The relieved master, while preparing ratatouille in his kitchen, even begins to admire the assorted utensils around him and comments on how perfectly formed a cheese-grater is “to grate cheese, just as you, with your long smile / and your smooth brown and white coat, / are perfectly designed to be the dog you perfectly are.”
Collins’s eclectic collections typically run the gamut and eschew overarching themes—which means that every turn of the page brings a new adventure. Dog Show, though, focuses his attention on a specific topic. A less deft poet might find it difficult, under those circumstances, to avoid repetition.
But Collins comes at canines (and their bond with people) from many angles. His poems are about old dogs, wet dogs, silly dogs, costumed dogs, working dogs, romping dogs and drinking dogs who hang out in pubs. (You’ve seen the paintings.) No two poems are alike and many take unexpected twists and turns.

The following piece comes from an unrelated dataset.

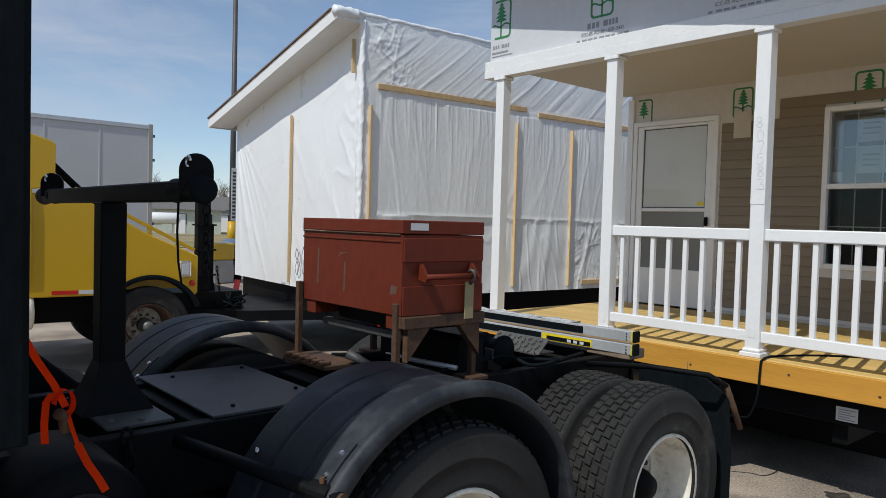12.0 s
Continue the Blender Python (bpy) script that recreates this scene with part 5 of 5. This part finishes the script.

Poetry books are for reading, of course. But, in any review of Dog Show, it would constitute critical malpractice not to mention Sztybel’s watercolors and the wisdom of the book’s graphic designer in using them discretely and effectively.
The left-hand pages preceding each poem display portraits of unnamed dogs—some of them adorably scruffy mutts—with their expressive faces backed by solid colors that perhaps reflect their personalities. The illustrations are small and centered on the page, which gives them more punch and lets them complement, not distract from, the airy pages of poetry.
Collins, a New Yorker, has since 2008 lived in Winter Park. Among his accolades are the Mark Twain Prize for Humor in Poetry as well as fellowships from the New York Foundation for the Arts, the National Endowment for the Arts and the Guggenheim Foundation. In 1992, he was chosen by the New York Public Library to serve as “Literary Lion.”
In 2017, Collins—who is married to Suzannah Gail Collins, a former attorney who also writes poetry—was inducted into the American Academy of Arts and Letters, an honor society of the country’s 250 leading architects, painters, composers and writers.